22 let us draw near to God with a sincere heart and with the full assurance that faith brings, having our hearts sprinkled to cleanse us from a guilty conscience and having our bodies washed with pure water. 23 Let us hold unswervingly to the hope we profess, for he who promised is faithful. 24 And let us consider how we may spur one another on toward love and good deeds, 25 not giving up meeting together, as some are in the habit of doing, but encouraging one another—and all the more as you see the Day approaching. Let us draw near With a sincere heart Assurance of faith, clean from guilt, washed, holding to hope And let us consider how we may spur one another on toward love and good deeds Not giving up meeting together But encouraging one another

A Habit of Here Now this is a beautiful picture. What does it mean? We could spend some time here just soaking in these phrases. It at least means that we are “here for you.” It isn’t a “gotcha” community, it is a “here for you” kind of place. That is what we want to be. We don’t want to be lawyers. We want to be LOVERS! That’s weird, I get it, but we want to LOVE one another. God is writing on your heart… I am here for you. Here to help you read what God is doing, here to draw near together, here to encourage, here to spur you on, here to help you hold on to hope… here for you and with you. What are the habits and ways of speaking that are getting in the way of that?

There is a way to say “I’ll pray for you” that really means “Shut up and go away.” I know that one. There is a tendency to put our finger on sin, calling it sin, and often people say “I know… that’s my wound, thanks for poking it!” There is a way to communicate, “I am here for you.” I don’t have answers, but I am with you in this. Or I have some ideas, but I’m going to wait until you are ready. Some people in our church are so good at this, and we know it because they are the people I would go to when I need to talk… knowing they can just listen. The ears of the Body, the spiritual gift of listening and mercy. We don’t have all have that. But there is no spiritual gift of “shut up and go away.” And whether we dress it up with Christian language, we can speak and act in such a way that that is all a hurting person hears. And they either dress it up to fake it through church, or they see the sign that says “you must be this tall, and this together, and this righteous to enter.” How do we become a “here for you” kind of people. Who “consider how to spur one another on… to encourage one another.” I don’t have all the answers, I’m not sure I am particularly good at this. In fact, I know that I am capable of communicating “You must be this high to enter.” I’m going to try this, you tell me how it goes. This is just my idea of how to apply the vision we see here in Hebrews, you’ll have better ideas and I want to hear them. But when someone opens up to me, when I see someone is hurting, when someone shares a need with me or a prayer request or any of those things… And my every instinct is going to be to go straight for “the solution” or “I’ll pray for you…” because I can pray for them and that’ll help…
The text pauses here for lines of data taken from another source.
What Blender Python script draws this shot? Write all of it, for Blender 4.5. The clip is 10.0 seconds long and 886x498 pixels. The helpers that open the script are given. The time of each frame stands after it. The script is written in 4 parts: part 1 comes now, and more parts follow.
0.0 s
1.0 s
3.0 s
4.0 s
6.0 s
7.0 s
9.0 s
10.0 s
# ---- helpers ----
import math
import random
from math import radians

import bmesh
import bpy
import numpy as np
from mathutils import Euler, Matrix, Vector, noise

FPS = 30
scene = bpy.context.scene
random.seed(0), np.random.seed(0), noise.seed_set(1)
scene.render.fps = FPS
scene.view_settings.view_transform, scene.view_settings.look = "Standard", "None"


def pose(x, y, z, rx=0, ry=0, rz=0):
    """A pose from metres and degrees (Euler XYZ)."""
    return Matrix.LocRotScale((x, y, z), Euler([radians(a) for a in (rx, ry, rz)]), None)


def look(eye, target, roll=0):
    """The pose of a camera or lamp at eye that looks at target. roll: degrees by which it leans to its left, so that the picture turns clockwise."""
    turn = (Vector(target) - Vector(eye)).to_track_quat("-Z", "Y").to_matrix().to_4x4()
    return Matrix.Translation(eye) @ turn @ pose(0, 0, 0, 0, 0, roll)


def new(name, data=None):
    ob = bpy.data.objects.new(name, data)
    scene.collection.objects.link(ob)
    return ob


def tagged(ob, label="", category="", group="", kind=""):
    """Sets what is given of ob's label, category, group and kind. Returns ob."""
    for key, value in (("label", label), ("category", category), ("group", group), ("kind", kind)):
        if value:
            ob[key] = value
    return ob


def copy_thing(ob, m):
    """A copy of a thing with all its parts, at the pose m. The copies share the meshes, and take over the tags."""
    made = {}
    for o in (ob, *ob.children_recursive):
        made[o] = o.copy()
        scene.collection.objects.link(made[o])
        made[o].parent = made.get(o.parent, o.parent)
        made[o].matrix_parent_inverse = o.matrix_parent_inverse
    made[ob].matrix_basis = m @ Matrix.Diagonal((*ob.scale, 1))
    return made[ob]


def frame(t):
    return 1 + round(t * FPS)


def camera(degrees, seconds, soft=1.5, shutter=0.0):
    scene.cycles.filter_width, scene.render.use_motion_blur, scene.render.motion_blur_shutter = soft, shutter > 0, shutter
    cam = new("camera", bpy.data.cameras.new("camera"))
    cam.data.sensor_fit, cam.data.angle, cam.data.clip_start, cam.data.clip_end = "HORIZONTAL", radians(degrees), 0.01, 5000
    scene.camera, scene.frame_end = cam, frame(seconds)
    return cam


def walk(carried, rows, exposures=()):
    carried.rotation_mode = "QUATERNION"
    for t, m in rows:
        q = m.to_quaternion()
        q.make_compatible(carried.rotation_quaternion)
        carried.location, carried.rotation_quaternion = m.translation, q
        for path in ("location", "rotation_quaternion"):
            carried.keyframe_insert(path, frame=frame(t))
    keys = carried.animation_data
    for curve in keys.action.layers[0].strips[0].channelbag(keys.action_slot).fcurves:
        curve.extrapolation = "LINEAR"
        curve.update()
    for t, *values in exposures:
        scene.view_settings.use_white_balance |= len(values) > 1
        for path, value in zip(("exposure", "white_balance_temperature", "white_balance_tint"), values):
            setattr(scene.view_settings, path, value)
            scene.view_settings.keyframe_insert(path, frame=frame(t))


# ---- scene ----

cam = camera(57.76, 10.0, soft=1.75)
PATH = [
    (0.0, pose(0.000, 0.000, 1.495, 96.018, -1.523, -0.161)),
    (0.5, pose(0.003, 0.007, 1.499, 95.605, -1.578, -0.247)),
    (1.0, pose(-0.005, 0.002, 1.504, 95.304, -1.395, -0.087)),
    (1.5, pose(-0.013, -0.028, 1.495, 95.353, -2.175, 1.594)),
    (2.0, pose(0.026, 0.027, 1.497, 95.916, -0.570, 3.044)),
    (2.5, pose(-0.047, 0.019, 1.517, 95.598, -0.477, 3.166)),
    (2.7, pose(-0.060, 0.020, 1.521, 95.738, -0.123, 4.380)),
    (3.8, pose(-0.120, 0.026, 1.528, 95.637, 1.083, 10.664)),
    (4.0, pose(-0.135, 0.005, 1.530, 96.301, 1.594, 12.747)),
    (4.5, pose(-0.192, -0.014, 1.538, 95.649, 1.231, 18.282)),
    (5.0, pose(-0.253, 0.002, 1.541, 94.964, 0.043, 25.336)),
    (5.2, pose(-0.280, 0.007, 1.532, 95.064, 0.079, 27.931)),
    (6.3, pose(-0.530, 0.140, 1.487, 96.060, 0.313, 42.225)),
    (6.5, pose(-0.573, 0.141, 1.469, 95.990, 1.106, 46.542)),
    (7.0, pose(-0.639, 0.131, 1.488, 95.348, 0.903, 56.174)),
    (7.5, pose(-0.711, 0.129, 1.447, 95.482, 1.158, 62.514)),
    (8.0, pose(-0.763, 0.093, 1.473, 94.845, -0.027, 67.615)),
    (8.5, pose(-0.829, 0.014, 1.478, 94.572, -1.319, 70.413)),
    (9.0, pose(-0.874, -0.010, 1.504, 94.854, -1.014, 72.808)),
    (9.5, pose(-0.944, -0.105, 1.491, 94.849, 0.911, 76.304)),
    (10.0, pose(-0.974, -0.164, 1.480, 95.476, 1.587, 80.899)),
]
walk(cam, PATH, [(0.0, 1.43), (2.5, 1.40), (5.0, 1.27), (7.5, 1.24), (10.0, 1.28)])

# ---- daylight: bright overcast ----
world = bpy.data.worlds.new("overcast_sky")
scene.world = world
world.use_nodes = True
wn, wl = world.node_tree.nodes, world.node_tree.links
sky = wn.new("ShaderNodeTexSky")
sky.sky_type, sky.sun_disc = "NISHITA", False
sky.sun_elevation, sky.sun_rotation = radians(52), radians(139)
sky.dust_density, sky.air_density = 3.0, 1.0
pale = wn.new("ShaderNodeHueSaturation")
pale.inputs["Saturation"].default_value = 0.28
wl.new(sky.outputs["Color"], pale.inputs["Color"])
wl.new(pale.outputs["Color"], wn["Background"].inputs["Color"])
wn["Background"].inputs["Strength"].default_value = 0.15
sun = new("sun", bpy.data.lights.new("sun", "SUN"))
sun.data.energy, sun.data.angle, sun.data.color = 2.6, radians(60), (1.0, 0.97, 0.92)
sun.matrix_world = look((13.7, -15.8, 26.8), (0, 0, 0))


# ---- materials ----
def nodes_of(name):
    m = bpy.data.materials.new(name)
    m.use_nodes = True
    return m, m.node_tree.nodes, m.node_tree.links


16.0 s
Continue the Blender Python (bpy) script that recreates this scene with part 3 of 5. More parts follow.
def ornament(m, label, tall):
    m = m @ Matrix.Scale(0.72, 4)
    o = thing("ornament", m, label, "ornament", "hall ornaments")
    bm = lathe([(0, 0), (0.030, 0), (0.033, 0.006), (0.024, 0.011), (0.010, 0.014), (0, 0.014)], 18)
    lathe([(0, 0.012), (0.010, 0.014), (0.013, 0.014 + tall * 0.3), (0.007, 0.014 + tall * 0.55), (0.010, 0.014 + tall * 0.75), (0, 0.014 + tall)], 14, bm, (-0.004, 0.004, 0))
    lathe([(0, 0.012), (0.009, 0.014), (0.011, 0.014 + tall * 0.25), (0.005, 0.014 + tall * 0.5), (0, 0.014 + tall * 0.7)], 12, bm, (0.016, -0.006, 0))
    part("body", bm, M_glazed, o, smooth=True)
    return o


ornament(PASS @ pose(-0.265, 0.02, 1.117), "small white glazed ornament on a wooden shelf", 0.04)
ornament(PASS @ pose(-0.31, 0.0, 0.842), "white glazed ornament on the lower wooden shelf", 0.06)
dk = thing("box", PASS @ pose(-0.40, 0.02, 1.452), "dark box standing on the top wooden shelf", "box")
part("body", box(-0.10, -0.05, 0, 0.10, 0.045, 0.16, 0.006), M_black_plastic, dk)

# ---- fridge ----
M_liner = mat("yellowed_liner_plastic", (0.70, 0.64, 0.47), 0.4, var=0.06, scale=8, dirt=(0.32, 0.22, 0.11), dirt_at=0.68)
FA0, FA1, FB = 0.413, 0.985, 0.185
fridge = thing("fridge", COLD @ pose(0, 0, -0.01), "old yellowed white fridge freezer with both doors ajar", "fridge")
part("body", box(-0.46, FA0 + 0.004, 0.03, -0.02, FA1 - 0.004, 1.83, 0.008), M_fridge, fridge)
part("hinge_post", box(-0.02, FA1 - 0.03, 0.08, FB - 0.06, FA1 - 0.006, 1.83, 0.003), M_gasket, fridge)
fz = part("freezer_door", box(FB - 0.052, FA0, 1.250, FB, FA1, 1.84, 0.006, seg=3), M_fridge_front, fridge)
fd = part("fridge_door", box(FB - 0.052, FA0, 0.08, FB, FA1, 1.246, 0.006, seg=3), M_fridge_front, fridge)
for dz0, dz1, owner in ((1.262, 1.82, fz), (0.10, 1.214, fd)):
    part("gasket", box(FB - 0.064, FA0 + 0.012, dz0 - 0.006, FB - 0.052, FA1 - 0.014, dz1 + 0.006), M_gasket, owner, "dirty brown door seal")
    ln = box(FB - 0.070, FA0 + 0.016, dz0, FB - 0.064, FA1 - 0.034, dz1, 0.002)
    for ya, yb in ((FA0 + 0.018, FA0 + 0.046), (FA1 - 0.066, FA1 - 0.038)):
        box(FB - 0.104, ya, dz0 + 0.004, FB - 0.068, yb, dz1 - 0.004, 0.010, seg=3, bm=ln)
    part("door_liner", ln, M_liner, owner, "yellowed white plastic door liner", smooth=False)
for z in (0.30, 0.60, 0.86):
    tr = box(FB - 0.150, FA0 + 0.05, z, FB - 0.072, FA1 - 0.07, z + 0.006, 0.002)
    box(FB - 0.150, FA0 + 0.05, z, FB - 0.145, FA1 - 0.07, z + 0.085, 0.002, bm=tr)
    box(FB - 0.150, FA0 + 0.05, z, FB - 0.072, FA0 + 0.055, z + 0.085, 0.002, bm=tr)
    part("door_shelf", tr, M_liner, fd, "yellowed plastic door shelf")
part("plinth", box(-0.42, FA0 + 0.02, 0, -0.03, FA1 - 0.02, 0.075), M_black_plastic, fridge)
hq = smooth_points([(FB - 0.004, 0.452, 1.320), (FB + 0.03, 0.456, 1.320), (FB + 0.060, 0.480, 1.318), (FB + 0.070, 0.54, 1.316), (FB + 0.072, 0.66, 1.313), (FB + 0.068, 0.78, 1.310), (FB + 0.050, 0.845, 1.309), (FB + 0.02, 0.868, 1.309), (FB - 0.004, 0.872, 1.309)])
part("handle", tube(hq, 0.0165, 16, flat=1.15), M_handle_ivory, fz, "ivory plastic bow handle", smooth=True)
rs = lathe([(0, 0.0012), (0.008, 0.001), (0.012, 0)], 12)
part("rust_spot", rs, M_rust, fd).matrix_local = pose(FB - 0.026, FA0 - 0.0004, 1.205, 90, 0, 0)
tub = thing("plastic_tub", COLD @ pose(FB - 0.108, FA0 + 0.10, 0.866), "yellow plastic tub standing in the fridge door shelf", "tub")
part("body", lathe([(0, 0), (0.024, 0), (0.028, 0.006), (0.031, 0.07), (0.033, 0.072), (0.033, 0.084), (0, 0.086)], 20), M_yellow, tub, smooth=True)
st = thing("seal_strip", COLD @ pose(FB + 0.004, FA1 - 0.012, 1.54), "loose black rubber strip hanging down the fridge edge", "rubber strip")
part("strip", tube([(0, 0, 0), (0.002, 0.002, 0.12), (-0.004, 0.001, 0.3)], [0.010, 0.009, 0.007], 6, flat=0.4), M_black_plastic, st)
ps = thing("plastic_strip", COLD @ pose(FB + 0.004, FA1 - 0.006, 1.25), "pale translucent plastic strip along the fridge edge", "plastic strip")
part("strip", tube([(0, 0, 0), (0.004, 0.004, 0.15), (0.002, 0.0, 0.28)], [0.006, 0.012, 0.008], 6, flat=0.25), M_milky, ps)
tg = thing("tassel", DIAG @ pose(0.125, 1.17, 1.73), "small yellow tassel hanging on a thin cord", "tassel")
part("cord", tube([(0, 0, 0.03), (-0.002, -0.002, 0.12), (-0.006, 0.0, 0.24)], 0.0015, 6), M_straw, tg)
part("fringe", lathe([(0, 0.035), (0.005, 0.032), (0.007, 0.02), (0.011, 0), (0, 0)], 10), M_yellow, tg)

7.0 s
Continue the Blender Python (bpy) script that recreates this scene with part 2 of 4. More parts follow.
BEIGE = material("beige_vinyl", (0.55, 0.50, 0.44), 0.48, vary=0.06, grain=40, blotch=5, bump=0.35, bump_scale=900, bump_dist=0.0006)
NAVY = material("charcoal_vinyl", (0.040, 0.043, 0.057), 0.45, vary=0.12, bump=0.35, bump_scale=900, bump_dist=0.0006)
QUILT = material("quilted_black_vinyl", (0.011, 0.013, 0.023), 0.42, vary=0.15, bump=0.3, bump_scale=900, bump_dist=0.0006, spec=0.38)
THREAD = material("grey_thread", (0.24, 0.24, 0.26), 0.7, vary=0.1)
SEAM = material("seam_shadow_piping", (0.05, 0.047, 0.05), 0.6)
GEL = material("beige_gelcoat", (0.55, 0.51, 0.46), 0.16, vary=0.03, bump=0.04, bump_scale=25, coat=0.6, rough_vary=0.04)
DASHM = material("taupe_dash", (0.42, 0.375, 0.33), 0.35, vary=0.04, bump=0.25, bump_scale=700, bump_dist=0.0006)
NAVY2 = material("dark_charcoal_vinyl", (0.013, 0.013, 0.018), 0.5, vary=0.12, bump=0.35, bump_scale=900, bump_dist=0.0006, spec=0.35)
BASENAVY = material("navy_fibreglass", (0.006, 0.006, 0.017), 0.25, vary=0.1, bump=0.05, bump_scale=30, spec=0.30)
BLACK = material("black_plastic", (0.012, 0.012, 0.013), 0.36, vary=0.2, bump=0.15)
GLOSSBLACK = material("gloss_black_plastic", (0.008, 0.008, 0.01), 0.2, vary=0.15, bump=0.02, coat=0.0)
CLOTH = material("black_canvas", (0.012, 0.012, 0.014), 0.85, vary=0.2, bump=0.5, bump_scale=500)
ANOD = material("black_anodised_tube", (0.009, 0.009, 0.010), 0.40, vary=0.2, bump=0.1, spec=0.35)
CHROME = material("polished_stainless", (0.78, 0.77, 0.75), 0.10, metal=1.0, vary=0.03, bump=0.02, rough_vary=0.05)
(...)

But before any of that, they need to know, somehow, that I care, that I love them, that I am with them. So I can say “That sucks… I am here for you.” And then hold my breath. And hold back all the other things, the truisms, the Christian phrases, the easy churchy things I could say. Hold them all back, and consider, consider how I can spur them on or encourage them. Or just participate with the way God is writing his law on their heart. Let’s be the kind of church that hunts out “you must be this tall” signs and destroys them. Let’s be a “here for you” kind of people. We have to do the “draw near together before the throne of God” part. Hold on to hope, together. Bringing our sincere hearts. That is why we don’t give up meeting together. It is only in that Spirit that we can truly spur one another on to great things. Then we can all go out and enjoy some Goat de Leche together.